→ **Problem to work on**:
Repeat the records below exactly as they appear.

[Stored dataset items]
▼
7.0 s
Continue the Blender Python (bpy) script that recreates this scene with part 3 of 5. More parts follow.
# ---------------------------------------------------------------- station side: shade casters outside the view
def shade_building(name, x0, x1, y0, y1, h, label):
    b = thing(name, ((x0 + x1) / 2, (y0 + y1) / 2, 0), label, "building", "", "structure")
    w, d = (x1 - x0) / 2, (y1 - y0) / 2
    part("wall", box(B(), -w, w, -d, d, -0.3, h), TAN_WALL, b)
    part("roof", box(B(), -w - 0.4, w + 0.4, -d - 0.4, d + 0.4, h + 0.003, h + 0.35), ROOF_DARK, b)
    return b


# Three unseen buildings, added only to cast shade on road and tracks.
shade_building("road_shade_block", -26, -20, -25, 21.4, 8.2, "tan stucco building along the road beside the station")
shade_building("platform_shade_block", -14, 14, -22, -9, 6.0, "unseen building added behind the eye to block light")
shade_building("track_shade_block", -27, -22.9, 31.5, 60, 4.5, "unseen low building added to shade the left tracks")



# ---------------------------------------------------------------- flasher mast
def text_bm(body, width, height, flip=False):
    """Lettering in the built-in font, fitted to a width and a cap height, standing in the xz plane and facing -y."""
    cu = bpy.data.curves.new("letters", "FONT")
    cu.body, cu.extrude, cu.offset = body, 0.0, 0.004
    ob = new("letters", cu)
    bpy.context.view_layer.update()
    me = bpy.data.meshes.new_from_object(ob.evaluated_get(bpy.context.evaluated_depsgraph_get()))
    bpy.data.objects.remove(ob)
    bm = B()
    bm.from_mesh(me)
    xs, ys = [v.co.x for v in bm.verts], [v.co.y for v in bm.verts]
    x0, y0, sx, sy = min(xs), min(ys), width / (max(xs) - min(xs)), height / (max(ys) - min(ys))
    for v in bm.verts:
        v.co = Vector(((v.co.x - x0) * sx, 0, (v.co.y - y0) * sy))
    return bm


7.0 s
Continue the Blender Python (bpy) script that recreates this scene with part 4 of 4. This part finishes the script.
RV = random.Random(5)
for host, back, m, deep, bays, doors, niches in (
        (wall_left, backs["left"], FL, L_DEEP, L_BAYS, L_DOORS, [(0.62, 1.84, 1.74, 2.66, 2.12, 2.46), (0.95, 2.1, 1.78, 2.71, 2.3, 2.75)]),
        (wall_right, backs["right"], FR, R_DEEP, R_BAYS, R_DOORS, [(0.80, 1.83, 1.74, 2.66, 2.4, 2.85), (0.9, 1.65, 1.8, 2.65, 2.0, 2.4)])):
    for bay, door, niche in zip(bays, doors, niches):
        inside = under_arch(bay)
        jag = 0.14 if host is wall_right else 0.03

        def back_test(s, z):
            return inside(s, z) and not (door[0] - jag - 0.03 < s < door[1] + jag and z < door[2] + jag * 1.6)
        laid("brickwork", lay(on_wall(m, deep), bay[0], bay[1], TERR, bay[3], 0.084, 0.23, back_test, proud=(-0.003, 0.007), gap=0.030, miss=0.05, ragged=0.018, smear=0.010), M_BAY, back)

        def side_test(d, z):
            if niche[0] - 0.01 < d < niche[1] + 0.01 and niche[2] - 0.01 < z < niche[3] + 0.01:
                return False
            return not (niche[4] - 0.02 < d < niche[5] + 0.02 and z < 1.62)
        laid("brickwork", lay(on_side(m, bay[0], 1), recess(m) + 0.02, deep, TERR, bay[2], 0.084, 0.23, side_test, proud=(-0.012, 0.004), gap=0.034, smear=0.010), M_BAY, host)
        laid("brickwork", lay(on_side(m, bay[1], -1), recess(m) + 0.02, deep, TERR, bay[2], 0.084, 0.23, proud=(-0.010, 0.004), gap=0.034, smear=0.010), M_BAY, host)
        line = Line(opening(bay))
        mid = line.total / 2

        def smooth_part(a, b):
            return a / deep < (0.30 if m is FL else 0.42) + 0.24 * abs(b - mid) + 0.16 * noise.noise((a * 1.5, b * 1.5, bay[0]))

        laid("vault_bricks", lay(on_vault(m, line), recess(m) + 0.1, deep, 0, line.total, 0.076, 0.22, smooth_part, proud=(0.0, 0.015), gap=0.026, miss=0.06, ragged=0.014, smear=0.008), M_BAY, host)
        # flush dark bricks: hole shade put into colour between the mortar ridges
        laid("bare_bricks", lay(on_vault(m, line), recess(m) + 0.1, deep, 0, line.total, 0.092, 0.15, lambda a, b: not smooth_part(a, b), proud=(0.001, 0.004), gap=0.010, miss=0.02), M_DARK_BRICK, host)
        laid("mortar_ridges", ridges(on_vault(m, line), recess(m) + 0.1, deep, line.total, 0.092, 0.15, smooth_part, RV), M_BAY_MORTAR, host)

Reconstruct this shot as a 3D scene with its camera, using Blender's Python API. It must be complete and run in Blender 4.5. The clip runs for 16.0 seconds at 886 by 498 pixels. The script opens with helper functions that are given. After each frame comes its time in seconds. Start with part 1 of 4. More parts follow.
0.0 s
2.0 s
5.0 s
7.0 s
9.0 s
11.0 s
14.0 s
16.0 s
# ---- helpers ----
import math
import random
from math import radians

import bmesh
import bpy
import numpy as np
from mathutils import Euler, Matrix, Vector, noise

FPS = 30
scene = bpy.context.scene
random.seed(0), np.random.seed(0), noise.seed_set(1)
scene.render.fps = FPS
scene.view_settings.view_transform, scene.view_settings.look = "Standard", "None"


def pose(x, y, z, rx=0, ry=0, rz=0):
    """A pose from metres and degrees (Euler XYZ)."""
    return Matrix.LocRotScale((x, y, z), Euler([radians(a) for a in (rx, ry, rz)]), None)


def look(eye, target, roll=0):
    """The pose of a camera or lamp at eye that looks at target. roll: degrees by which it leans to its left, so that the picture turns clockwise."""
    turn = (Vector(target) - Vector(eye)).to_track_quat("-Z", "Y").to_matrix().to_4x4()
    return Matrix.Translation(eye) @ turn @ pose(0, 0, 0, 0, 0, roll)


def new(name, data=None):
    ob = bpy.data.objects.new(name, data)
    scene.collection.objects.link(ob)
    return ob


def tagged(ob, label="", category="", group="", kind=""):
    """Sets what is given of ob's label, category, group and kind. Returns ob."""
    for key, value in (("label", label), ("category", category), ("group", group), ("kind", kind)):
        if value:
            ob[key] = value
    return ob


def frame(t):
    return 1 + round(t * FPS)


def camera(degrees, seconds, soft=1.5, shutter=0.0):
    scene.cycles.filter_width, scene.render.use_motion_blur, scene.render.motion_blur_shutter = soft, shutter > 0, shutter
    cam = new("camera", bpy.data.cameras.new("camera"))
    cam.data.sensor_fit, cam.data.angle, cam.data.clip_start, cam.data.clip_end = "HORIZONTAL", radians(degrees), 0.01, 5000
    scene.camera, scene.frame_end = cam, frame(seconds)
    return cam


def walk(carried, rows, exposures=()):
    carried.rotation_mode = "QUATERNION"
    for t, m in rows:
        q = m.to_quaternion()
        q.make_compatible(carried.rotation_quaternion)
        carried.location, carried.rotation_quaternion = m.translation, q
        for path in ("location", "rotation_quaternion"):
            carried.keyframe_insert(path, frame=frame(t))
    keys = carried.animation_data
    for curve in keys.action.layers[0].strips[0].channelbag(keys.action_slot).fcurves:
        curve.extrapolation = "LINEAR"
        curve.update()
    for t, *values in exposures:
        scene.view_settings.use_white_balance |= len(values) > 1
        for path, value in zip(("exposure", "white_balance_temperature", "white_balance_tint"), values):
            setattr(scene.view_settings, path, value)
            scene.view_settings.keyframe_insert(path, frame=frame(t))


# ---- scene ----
▲
→ **Written reply**:
7.0 s
Continue the Blender Python (bpy) script that recreates this scene with part 3 of 5. More parts follow.
# ---------------------------------------------------------------- station side: shade casters outside the view
def shade_building(name, x0, x1, y0, y1, h, label):
    b = thing(name, ((x0 + x1) / 2, (y0 + y1) / 2, 0), label, "building", "", "structure")
    w, d = (x1 - x0) / 2, (y1 - y0) / 2
    part("wall", box(B(), -w, w, -d, d, -0.3, h), TAN_WALL, b)
    part("roof", box(B(), -w - 0.4, w + 0.4, -d - 0.4, d + 0.4, h + 0.003, h + 0.35), ROOF_DARK, b)
    return b


# Three unseen buildings, added only to cast shade on road and tracks.
shade_building("road_shade_block", -26, -20, -25, 21.4, 8.2, "tan stucco building along the road beside the station")
shade_building("platform_shade_block", -14, 14, -22, -9, 6.0, "unseen building added behind the eye to block light")
shade_building("track_shade_block", -27, -22.9, 31.5, 60, 4.5, "unseen low building added to shade the left tracks")



# ---------------------------------------------------------------- flasher mast
def text_bm(body, width, height, flip=False):
    """Lettering in the built-in font, fitted to a width and a cap height, standing in the xz plane and facing -y."""
    cu = bpy.data.curves.new("letters", "FONT")
    cu.body, cu.extrude, cu.offset = body, 0.0, 0.004
    ob = new("letters", cu)
    bpy.context.view_layer.update()
    me = bpy.data.meshes.new_from_object(ob.evaluated_get(bpy.context.evaluated_depsgraph_get()))
    bpy.data.objects.remove(ob)
    bm = B()
    bm.from_mesh(me)
    xs, ys = [v.co.x for v in bm.verts], [v.co.y for v in bm.verts]
    x0, y0, sx, sy = min(xs), min(ys), width / (max(xs) - min(xs)), height / (max(ys) - min(ys))
    for v in bm.verts:
        v.co = Vector(((v.co.x - x0) * sx, 0, (v.co.y - y0) * sy))
    return bm


7.0 s
Continue the Blender Python (bpy) script that recreates this scene with part 4 of 4. This part finishes the script.
RV = random.Random(5)
for host, back, m, deep, bays, doors, niches in (
        (wall_left, backs["left"], FL, L_DEEP, L_BAYS, L_DOORS, [(0.62, 1.84, 1.74, 2.66, 2.12, 2.46), (0.95, 2.1, 1.78, 2.71, 2.3, 2.75)]),
        (wall_right, backs["right"], FR, R_DEEP, R_BAYS, R_DOORS, [(0.80, 1.83, 1.74, 2.66, 2.4, 2.85), (0.9, 1.65, 1.8, 2.65, 2.0, 2.4)])):
    for bay, door, niche in zip(bays, doors, niches):
        inside = under_arch(bay)
        jag = 0.14 if host is wall_right else 0.03

        def back_test(s, z):
            return inside(s, z) and not (door[0] - jag - 0.03 < s < door[1] + jag and z < door[2] + jag * 1.6)
        laid("brickwork", lay(on_wall(m, deep), bay[0], bay[1], TERR, bay[3], 0.084, 0.23, back_test, proud=(-0.003, 0.007), gap=0.030, miss=0.05, ragged=0.018, smear=0.010), M_BAY, back)

        def side_test(d, z):
            if niche[0] - 0.01 < d < niche[1] + 0.01 and niche[2] - 0.01 < z < niche[3] + 0.01:
                return False
            return not (niche[4] - 0.02 < d < niche[5] + 0.02 and z < 1.62)
        laid("brickwork", lay(on_side(m, bay[0], 1), recess(m) + 0.02, deep, TERR, bay[2], 0.084, 0.23, side_test, proud=(-0.012, 0.004), gap=0.034, smear=0.010), M_BAY, host)
        laid("brickwork", lay(on_side(m, bay[1], -1), recess(m) + 0.02, deep, TERR, bay[2], 0.084, 0.23, proud=(-0.010, 0.004), gap=0.034, smear=0.010), M_BAY, host)
        line = Line(opening(bay))
        mid = line.total / 2

        def smooth_part(a, b):
            return a / deep < (0.30 if m is FL else 0.42) + 0.24 * abs(b - mid) + 0.16 * noise.noise((a * 1.5, b * 1.5, bay[0]))

        laid("vault_bricks", lay(on_vault(m, line), recess(m) + 0.1, deep, 0, line.total, 0.076, 0.22, smooth_part, proud=(0.0, 0.015), gap=0.026, miss=0.06, ragged=0.014, smear=0.008), M_BAY, host)
        # flush dark bricks: hole shade put into colour between the mortar ridges
        laid("bare_bricks", lay(on_vault(m, line), recess(m) + 0.1, deep, 0, line.total, 0.092, 0.15, lambda a, b: not smooth_part(a, b), proud=(0.001, 0.004), gap=0.010, miss=0.02), M_DARK_BRICK, host)
        laid("mortar_ridges", ridges(on_vault(m, line), recess(m) + 0.1, deep, line.total, 0.092, 0.15, smooth_part, RV), M_BAY_MORTAR, host)

Reconstruct this shot as a 3D scene with its camera, using Blender's Python API. It must be complete and run in Blender 4.5. The clip runs for 16.0 seconds at 886 by 498 pixels. The script opens with helper functions that are given. After each frame comes its time in seconds. Start with part 1 of 4. More parts follow.
0.0 s
2.0 s
5.0 s
7.0 s
9.0 s
11.0 s
14.0 s
16.0 s
# ---- helpers ----
import math
import random
from math import radians

import bmesh
import bpy
import numpy as np
from mathutils import Euler, Matrix, Vector, noise

FPS = 30
scene = bpy.context.scene
random.seed(0), np.random.seed(0), noise.seed_set(1)
scene.render.fps = FPS
scene.view_settings.view_transform, scene.view_settings.look = "Standard", "None"


def pose(x, y, z, rx=0, ry=0, rz=0):
    """A pose from metres and degrees (Euler XYZ)."""
    return Matrix.LocRotScale((x, y, z), Euler([radians(a) for a in (rx, ry, rz)]), None)


def look(eye, target, roll=0):
    """The pose of a camera or lamp at eye that looks at target. roll: degrees by which it leans to its left, so that the picture turns clockwise."""
    turn = (Vector(target) - Vector(eye)).to_track_quat("-Z", "Y").to_matrix().to_4x4()
    return Matrix.Translation(eye) @ turn @ pose(0, 0, 0, 0, 0, roll)


def new(name, data=None):
    ob = bpy.data.objects.new(name, data)
    scene.collection.objects.link(ob)
    return ob


def tagged(ob, label="", category="", group="", kind=""):
    """Sets what is given of ob's label, category, group and kind. Returns ob."""
    for key, value in (("label", label), ("category", category), ("group", group), ("kind", kind)):
        if value:
            ob[key] = value
    return ob


def frame(t):
    return 1 + round(t * FPS)


def camera(degrees, seconds, soft=1.5, shutter=0.0):
    scene.cycles.filter_width, scene.render.use_motion_blur, scene.render.motion_blur_shutter = soft, shutter > 0, shutter
    cam = new("camera", bpy.data.cameras.new("camera"))
    cam.data.sensor_fit, cam.data.angle, cam.data.clip_start, cam.data.clip_end = "HORIZONTAL", radians(degrees), 0.01, 5000
    scene.camera, scene.frame_end = cam, frame(seconds)
    return cam


def walk(carried, rows, exposures=()):
    carried.rotation_mode = "QUATERNION"
    for t, m in rows:
        q = m.to_quaternion()
        q.make_compatible(carried.rotation_quaternion)
        carried.location, carried.rotation_quaternion = m.translation, q
        for path in ("location", "rotation_quaternion"):
            carried.keyframe_insert(path, frame=frame(t))
    keys = carried.animation_data
    for curve in keys.action.layers[0].strips[0].channelbag(keys.action_slot).fcurves:
        curve.extrapolation = "LINEAR"
        curve.update()
    for t, *values in exposures:
        scene.view_settings.use_white_balance |= len(values) > 1
        for path, value in zip(("exposure", "white_balance_temperature", "white_balance_tint"), values):
            setattr(scene.view_settings, path, value)
            scene.view_settings.keyframe_insert(path, frame=frame(t))


# ---- scene ----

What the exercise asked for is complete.